_Exercise details_
Read the listing below and copy out every line that holds "rows".

* Start Data block *

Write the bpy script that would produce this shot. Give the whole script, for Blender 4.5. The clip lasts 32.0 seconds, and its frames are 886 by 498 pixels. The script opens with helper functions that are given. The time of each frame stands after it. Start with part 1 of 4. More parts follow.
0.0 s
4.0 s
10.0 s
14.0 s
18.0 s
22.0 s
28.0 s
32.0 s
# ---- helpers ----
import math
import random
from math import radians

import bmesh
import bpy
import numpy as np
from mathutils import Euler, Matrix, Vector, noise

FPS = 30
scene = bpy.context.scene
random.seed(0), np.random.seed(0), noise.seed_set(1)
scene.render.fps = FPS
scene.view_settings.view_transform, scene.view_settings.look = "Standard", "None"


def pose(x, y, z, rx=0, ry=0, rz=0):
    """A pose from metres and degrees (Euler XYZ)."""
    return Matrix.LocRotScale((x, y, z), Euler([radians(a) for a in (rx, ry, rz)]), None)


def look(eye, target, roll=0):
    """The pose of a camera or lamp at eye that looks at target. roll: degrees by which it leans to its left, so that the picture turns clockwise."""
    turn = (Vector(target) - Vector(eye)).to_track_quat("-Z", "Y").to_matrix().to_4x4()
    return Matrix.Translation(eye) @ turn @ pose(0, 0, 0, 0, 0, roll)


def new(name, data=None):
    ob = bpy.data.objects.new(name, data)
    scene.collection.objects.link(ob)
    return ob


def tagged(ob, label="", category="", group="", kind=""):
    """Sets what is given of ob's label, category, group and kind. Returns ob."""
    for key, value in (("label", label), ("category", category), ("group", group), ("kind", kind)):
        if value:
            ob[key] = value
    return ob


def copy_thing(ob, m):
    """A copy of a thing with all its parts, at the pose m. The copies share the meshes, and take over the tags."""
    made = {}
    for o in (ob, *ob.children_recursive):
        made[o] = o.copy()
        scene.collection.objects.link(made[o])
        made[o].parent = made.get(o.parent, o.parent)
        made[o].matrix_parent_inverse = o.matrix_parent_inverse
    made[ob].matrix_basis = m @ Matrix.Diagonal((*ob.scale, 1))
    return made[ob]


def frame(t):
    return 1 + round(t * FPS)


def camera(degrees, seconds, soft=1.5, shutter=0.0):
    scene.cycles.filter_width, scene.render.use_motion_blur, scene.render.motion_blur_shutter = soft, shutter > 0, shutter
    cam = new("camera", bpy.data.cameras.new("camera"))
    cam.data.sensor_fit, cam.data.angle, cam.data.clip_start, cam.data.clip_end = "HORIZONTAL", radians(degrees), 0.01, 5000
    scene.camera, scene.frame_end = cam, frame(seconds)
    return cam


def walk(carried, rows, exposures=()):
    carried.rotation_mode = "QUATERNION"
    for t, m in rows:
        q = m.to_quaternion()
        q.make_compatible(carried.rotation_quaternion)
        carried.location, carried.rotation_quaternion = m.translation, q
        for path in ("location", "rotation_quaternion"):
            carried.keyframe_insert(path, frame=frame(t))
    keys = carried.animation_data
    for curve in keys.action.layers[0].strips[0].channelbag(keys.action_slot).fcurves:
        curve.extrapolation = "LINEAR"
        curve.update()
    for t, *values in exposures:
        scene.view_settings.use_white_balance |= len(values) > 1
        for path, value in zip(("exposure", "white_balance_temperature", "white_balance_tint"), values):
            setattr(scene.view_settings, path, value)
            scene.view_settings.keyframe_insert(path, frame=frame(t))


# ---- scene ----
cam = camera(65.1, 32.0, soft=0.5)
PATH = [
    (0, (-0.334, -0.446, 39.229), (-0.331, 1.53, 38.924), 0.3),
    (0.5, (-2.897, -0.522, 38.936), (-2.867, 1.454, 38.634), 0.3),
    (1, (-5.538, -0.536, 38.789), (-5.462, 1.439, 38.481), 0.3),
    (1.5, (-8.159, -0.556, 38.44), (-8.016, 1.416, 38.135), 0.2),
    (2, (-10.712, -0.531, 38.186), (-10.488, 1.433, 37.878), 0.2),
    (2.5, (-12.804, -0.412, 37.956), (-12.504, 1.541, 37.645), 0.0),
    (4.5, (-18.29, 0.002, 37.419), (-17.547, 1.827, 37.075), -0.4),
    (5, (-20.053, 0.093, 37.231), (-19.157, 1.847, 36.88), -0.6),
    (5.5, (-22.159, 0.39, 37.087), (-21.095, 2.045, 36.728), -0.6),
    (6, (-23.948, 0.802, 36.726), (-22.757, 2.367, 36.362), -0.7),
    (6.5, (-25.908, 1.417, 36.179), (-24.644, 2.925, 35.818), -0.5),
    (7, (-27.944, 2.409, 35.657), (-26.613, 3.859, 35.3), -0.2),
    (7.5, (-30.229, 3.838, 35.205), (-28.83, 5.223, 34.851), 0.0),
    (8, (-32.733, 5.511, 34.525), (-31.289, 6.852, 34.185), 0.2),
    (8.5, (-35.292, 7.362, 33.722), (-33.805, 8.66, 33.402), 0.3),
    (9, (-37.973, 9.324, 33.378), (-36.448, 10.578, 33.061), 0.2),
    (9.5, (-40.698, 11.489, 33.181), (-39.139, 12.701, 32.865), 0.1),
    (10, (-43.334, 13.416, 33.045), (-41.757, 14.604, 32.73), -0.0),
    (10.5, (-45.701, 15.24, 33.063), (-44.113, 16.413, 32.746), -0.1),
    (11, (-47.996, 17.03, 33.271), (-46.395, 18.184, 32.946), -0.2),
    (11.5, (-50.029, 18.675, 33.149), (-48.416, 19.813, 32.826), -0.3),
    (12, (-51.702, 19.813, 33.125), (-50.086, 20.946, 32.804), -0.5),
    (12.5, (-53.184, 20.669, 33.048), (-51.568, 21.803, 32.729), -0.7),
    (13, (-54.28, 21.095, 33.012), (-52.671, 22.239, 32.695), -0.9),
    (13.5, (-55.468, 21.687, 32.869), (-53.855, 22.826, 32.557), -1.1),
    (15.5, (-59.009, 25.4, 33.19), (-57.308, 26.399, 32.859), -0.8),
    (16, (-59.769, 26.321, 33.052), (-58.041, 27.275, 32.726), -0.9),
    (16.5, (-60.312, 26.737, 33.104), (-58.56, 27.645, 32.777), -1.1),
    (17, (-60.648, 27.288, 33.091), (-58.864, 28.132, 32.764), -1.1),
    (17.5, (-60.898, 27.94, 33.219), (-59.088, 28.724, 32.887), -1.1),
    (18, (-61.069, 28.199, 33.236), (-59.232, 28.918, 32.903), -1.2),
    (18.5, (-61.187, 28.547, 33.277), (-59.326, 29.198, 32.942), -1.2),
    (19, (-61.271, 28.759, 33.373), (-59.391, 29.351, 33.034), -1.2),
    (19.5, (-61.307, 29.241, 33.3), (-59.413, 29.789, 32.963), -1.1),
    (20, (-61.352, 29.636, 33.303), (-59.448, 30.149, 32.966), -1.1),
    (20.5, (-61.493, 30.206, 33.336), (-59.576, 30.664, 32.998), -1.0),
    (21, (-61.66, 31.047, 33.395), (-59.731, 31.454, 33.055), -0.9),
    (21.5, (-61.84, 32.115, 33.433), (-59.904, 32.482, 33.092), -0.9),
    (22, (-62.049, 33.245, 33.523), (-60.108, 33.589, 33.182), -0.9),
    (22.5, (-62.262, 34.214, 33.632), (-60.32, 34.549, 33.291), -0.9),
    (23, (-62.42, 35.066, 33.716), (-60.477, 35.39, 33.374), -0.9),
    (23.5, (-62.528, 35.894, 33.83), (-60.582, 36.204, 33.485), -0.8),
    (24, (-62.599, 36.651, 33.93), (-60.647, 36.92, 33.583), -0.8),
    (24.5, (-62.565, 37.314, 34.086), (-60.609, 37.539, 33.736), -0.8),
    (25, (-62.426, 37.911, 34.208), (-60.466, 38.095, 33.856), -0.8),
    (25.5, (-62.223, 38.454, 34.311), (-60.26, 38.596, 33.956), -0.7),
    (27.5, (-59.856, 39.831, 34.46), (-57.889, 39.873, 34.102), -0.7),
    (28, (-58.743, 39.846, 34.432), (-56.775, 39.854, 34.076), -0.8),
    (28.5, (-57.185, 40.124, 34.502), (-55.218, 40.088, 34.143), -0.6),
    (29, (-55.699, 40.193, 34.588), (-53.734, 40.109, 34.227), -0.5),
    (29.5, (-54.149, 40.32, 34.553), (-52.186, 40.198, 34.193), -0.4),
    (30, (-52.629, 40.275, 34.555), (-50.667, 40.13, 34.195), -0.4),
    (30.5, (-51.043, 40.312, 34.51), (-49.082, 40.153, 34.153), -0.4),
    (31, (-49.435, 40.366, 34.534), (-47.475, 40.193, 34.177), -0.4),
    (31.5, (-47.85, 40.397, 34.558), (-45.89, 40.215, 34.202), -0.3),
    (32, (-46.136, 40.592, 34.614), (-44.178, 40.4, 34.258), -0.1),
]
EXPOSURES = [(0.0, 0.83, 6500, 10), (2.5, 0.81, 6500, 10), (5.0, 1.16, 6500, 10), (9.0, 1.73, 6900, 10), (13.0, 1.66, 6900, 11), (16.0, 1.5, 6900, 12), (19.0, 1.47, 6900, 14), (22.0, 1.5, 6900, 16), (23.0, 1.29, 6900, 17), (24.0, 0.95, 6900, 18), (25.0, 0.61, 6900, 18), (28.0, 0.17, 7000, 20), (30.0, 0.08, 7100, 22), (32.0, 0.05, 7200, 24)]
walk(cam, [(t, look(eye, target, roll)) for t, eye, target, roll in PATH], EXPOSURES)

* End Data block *

_Completed exercise_
def walk(carried, rows, exposures=()):
    for t, m in rows:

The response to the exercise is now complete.